Fort de son partenariat avec les fournisseurs de matériel médical Invacare, Alcura et D Medica, Népenthès a mis en œuvre une plateforme Internet qui offre au patient un accès à tout le catalogue ainsi qu'à une quinzaine d'équipements à tarifs préférentiels. La commande, faite directement sur le site selon le mode du « click and collect », est prise en charge par l'officine. « Tout va se dématérialiser. La connexion est au cœur de la stratégie Ma santé 2022 élaborée par le gouvernement qui encourage notamment au regroupement des professionnels de santé. » Dans ce cadre, le pharmacien dispose de tous les atouts pour devenir un pivot dans l'organisation des soins, capable de conseiller et d'accompagner le patient jusqu'à son domicile, de porter les médicaments, de préparer les doses à administrer… « Le MAD débouche sur quantité de services qui sont, bien plus que les produits, l'avenir de l'officine. »

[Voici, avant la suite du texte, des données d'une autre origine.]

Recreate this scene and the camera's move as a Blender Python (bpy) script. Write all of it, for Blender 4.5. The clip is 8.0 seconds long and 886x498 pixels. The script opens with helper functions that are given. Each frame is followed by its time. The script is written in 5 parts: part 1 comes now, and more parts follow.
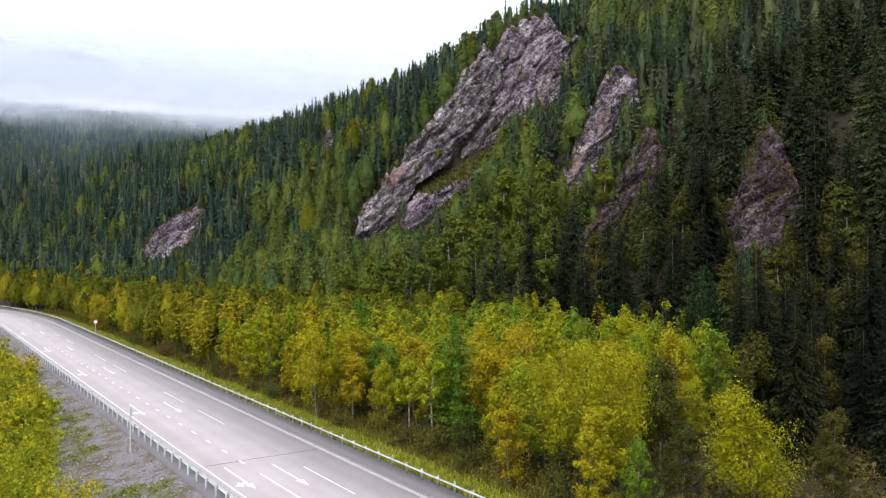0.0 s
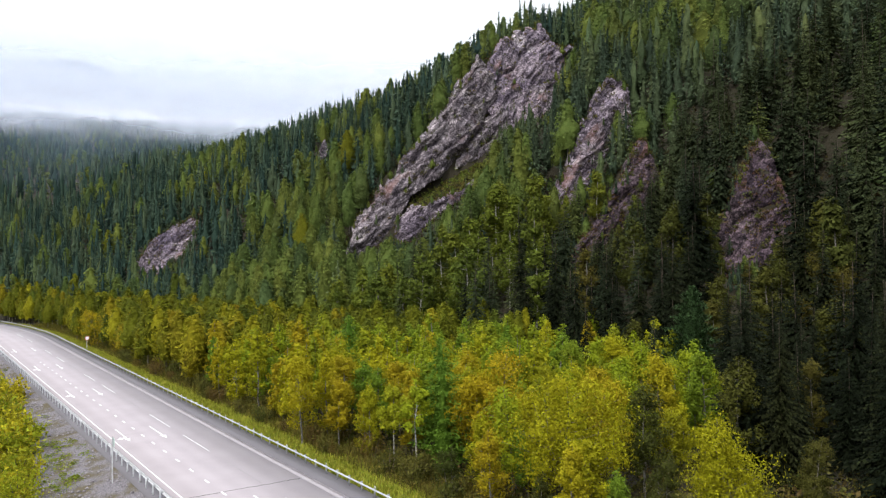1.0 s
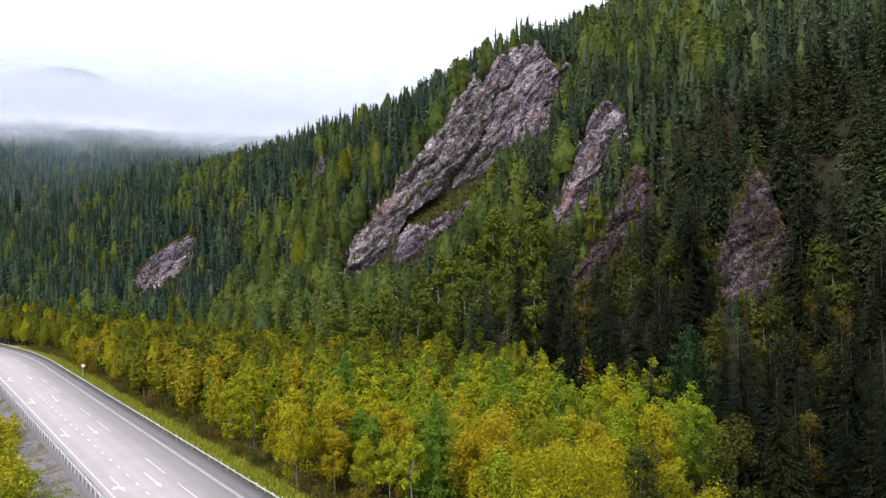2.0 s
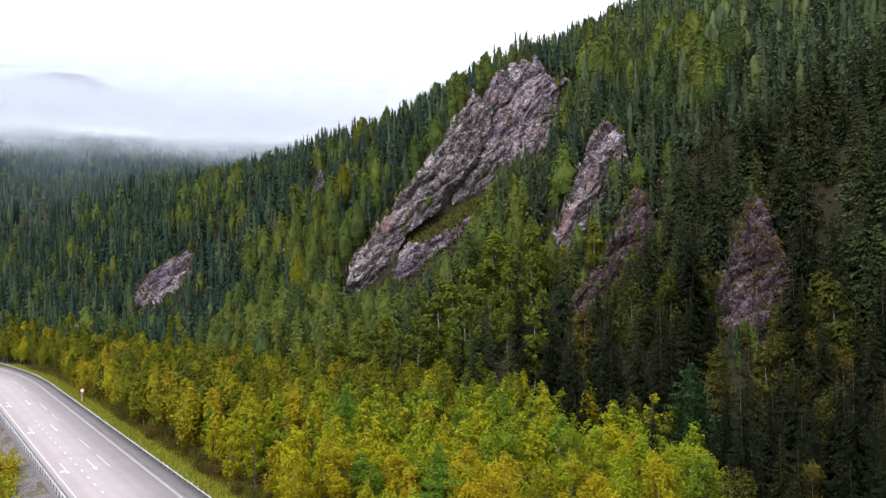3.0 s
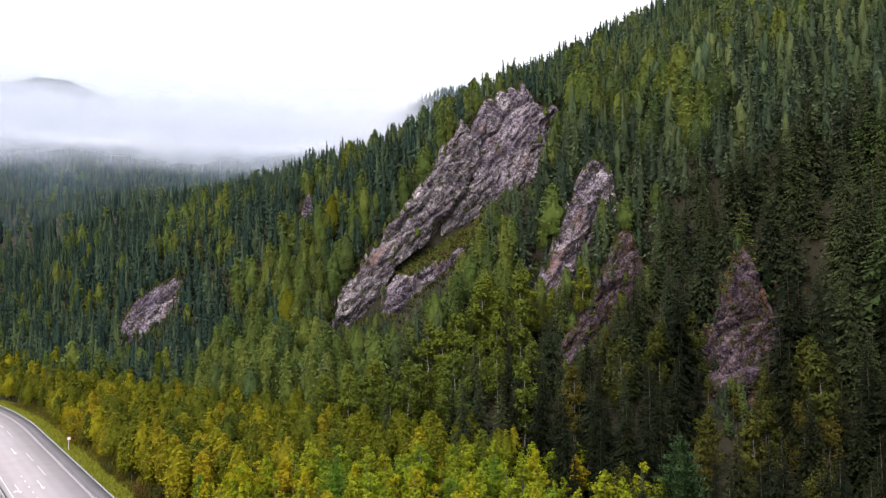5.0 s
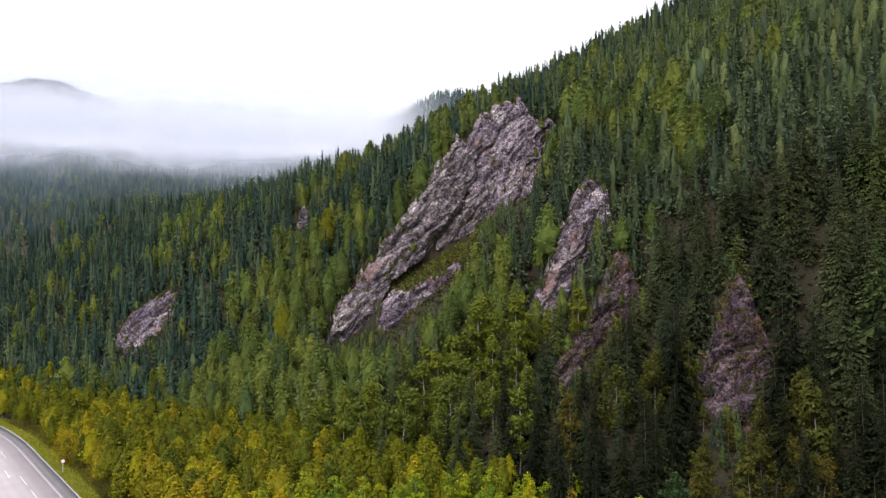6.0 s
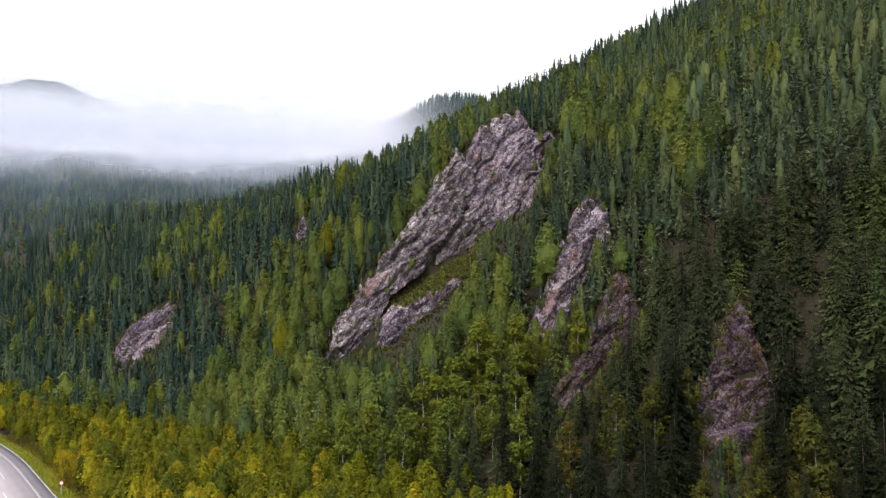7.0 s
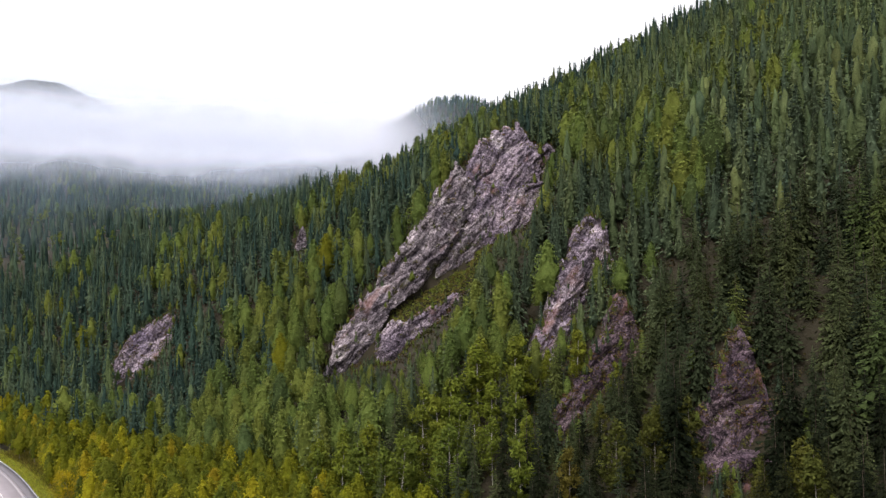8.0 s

Si le maintien à domicile apparaît comme une activité à fort potentiel, il n'en est pas moins menacé par la baisse successive des tarifs que subissent les dispositifs médicaux visés par la loi de financement de la Sécurité sociale 2019. Les lits médicalisés pourraient ainsi voir prochainement leur prix baisser de 15,2 % selon le projet d'avis du Comité économique des produits de santé (CEPS). Une décision qui serait difficile à comprendre dans la mouvance du virage ambulatoire et du maintien à domicile encouragée par les pouvoirs publics.
*Décret n° 2018-841 du 3 octobre 2018 relatif aux conseils et prestations pouvant être proposés par les pharmaciens d'officine dans le but de favoriser l'amélioration ou le maintien de l'état de santé des personnes.